1

I downloaded the Debian live standard (command line flavour, without X and any window managers) CD image, then booted into the live disk. With my first Arch Linux reflex I typed loadkeys dvorak (hand-picking on my blank key-cap keyboard while peeking at the QWERTY US layout on my laptop). No avail, I got an error saying cannot open file dvorak. A simple googling brought up loads of irrelevant links. /usr/share/keymaps is empty. This other question mentions dpkg-reconfigure but it is not even on the path of the live boot, at least no such command is recognized. Even if it was available, I would still consider it a highly unpleasant experience to type anything more than a few characters to get to my preferred keyboard layout. I mean to set up the internet connection, type WiFi password, configure proxy, add package sources, install packages, and then load the keymaps!? The very first thing I want when booting into a live OS (rescue disk!!) is to get the keyboard right.

Is this just me and this is really such an awkward, rarely used feature for Debian? ...or I missed something blatantly obvious?

6 Answers6

6

I ran into the same Problem. Here is how i solved it:

# become root
sudo su

# configure keyboard
dpkg-reconfigure keyboard-configuration

# restart keyboard setup
/etc/init.d/keyboard-setup restart

It's a mayor PITA typing this in a keyboard layout you aren't used to but AFAIK there is no simpler solution.

2

Ran into the same issue on Debian 12 LiveCD and used @Christophe Winkler's answer with no effect.
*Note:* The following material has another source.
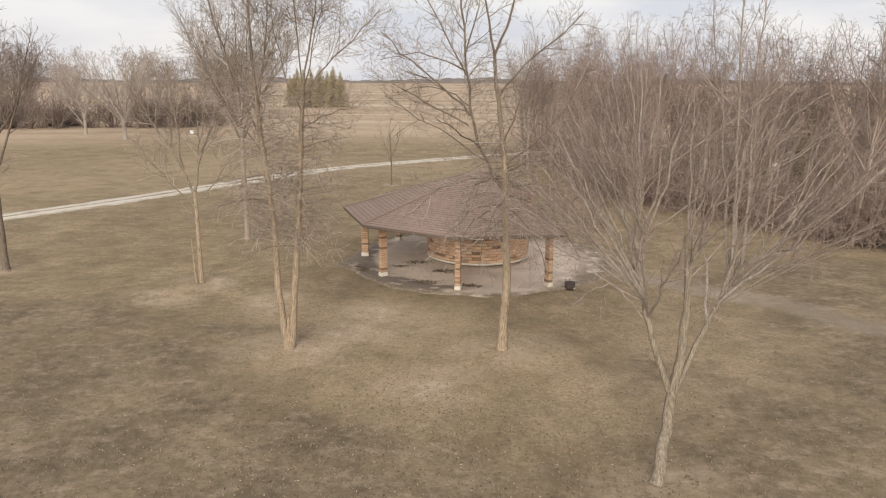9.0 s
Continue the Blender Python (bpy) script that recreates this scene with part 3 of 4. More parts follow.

It turns out that as per man 5 keyboard once you have performed the steps mentioned by Christopher in order to have your changes immediately applied you have to run setupcon and voilà! you get your keyboard layout set correctly ready to be used.

1

I ran into the same problem with debian-live-8.7.1 (no X).

dpkg-reconfigure keyboard-configuration

did not change anything in my case. It seems debian-live does not include the binary loadkeys, which seems necessary to change the console keymap. So I had to fetch (from here) and install kbd and (console-data or (xkb-data and console-setup-linux and console-setup)) to finally get the desired keymap in console.

otb
  • 11
1

I ran into the same problem today, using debian-live-11.4.0-i386-standard+nonfree.iso. Using the following two commands got me a german keymap and proper utf8 text:

localectl set-keymap de-latin1
dpkg-reconfigure console-setup

Interestingly, the keymap set with the first command was not immediately applied; but apparently reconfiguring console-setup afterwards did. I suppose using keymaps different from de-latin1 should work along the same lines.

Frank
  • 11
-1

Debian 8 5 0 live:setting up to toggle back & forth between qwerty & dvorak:

Top left corner of screen click on Activities.

Then in the search box in middle top of the screen type in Region & Language.

Click on Input source.

Click on English US to highlight it.

Click on plus button (+) to bring up Add Input Source section.

Click on English to highlight it.

Then use the wheel on your mouse to scroll down to English (dvorak).

Click the Add button.

With English Dvorak highlighted click on the small keyboard symbol below & to the right of the now highlighted English Dvorak to see the chosen Dvorak layout.

Now by typing the combination shift – super key (the one with the microsoft flag) – space bar key you can toggle on the fly back & forth between 'qwerty & dvorak.

-1

I don't know if there's some way to automate it but these commands should work:

setxkbmap us dvorak

or

setxkbmap gb -variant dvorak

or different...?

Note that if you had some custom keys set with xmodmap they will be overwritten, therefore if you need them, execute xmodmap after setxkbmap.